— Collected data —
[start]
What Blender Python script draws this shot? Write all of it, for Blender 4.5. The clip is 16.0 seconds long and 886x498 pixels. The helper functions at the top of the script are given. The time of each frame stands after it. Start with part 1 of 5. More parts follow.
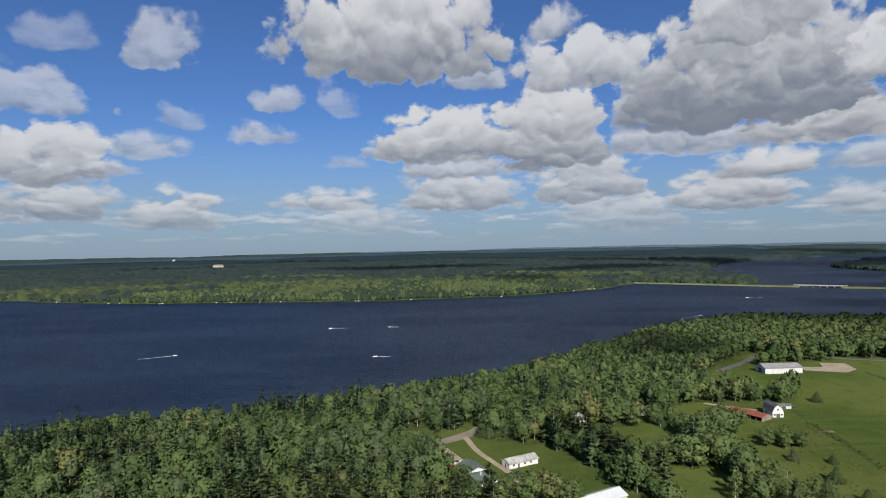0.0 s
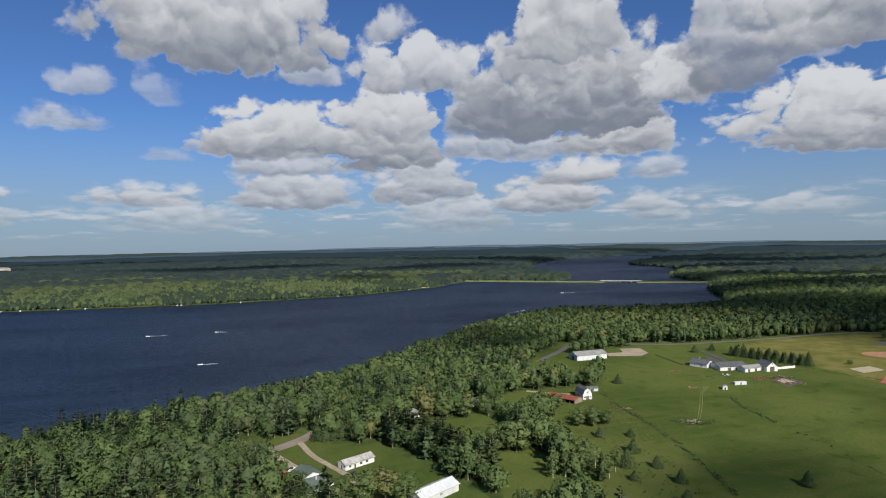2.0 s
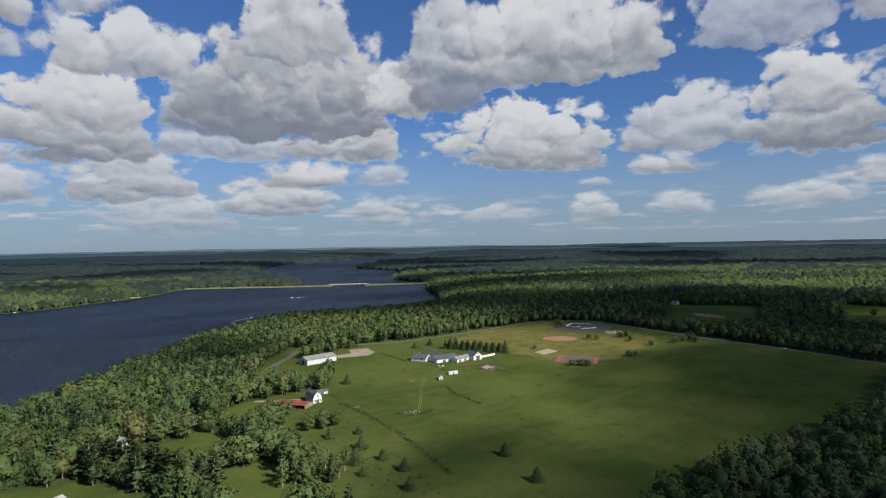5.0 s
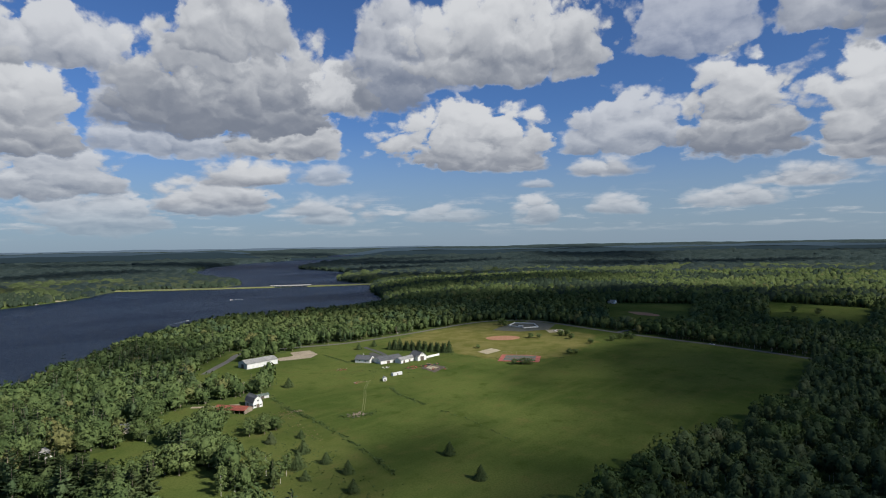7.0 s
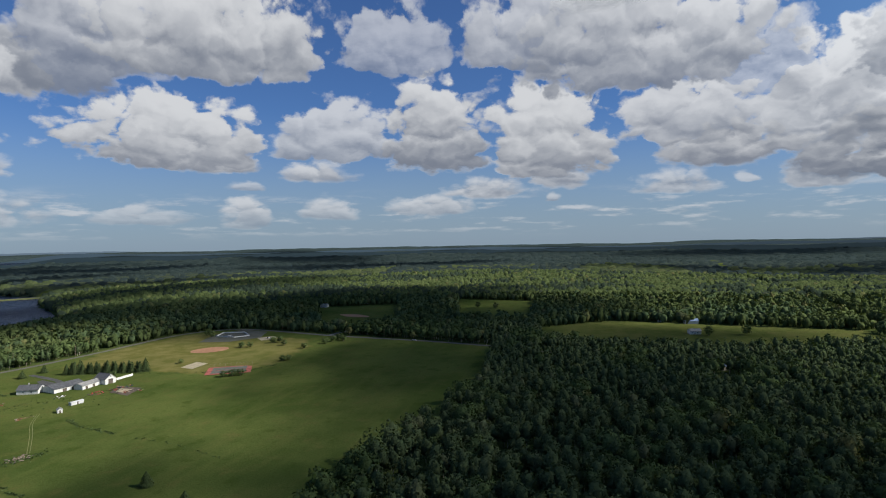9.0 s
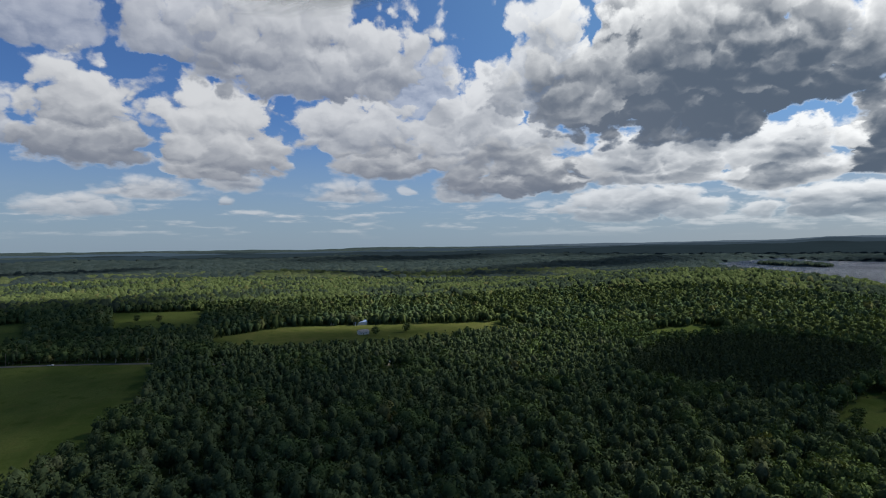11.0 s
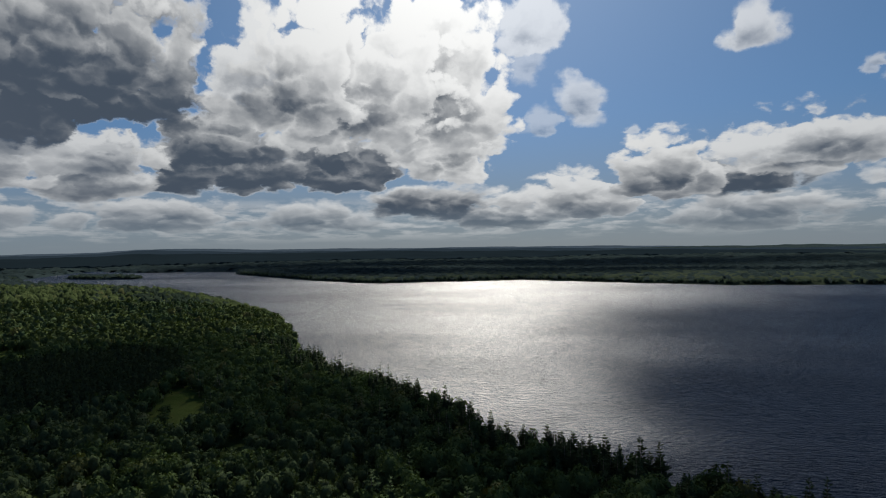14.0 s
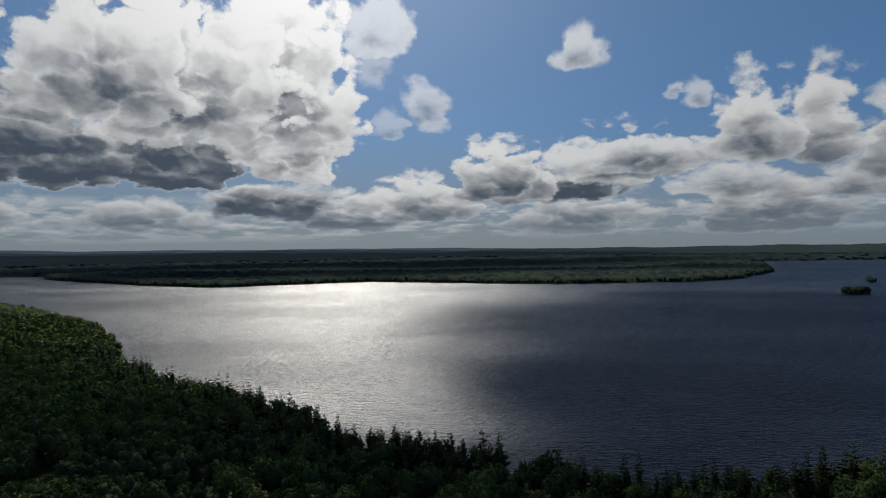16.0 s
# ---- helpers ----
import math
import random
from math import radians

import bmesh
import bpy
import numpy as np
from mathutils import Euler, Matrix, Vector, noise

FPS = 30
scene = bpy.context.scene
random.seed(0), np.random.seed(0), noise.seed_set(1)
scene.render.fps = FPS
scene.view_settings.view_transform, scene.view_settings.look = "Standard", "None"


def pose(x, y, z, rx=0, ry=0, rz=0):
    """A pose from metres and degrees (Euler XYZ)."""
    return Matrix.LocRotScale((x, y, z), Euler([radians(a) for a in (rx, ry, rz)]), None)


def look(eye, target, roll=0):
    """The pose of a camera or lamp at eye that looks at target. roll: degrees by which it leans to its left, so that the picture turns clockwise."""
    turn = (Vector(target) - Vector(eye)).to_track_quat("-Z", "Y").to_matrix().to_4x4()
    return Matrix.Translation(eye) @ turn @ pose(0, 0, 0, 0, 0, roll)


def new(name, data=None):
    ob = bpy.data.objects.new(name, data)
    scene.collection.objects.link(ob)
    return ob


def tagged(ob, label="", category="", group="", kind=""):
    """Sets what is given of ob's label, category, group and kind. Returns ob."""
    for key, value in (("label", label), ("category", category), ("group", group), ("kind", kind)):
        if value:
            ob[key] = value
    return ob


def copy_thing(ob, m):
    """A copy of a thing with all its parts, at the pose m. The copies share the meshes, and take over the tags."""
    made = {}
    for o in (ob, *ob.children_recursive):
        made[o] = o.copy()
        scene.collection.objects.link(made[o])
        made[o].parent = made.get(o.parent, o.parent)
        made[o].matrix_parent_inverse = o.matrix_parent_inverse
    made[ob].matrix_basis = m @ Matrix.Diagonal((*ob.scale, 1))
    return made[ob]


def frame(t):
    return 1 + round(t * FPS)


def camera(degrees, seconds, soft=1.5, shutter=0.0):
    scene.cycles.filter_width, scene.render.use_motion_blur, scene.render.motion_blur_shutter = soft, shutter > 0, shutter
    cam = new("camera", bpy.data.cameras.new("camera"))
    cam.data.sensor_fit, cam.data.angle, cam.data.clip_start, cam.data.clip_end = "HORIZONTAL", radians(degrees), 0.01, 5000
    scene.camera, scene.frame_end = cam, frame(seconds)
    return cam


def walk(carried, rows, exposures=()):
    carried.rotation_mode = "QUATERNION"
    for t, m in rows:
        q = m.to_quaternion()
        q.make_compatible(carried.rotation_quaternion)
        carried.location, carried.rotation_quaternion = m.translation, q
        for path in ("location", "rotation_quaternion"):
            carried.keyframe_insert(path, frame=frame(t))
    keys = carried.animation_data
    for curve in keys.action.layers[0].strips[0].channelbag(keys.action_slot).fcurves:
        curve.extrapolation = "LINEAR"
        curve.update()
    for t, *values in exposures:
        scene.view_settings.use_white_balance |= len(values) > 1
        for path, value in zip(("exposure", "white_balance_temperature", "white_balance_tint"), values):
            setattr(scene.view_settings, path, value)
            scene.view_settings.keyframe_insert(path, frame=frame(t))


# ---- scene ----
[end]
— Requirements —
Pull out and copy each line containing the string "carried".

— Problem solution —
def walk(carried, rows, exposures=()):
    carried.rotation_mode = "QUATERNION"
        q.make_compatible(carried.rotation_quaternion)
        carried.location, carried.rotation_quaternion = m.translation, q
            carried.keyframe_insert(path, frame=frame(t))
    keys = carried.animation_data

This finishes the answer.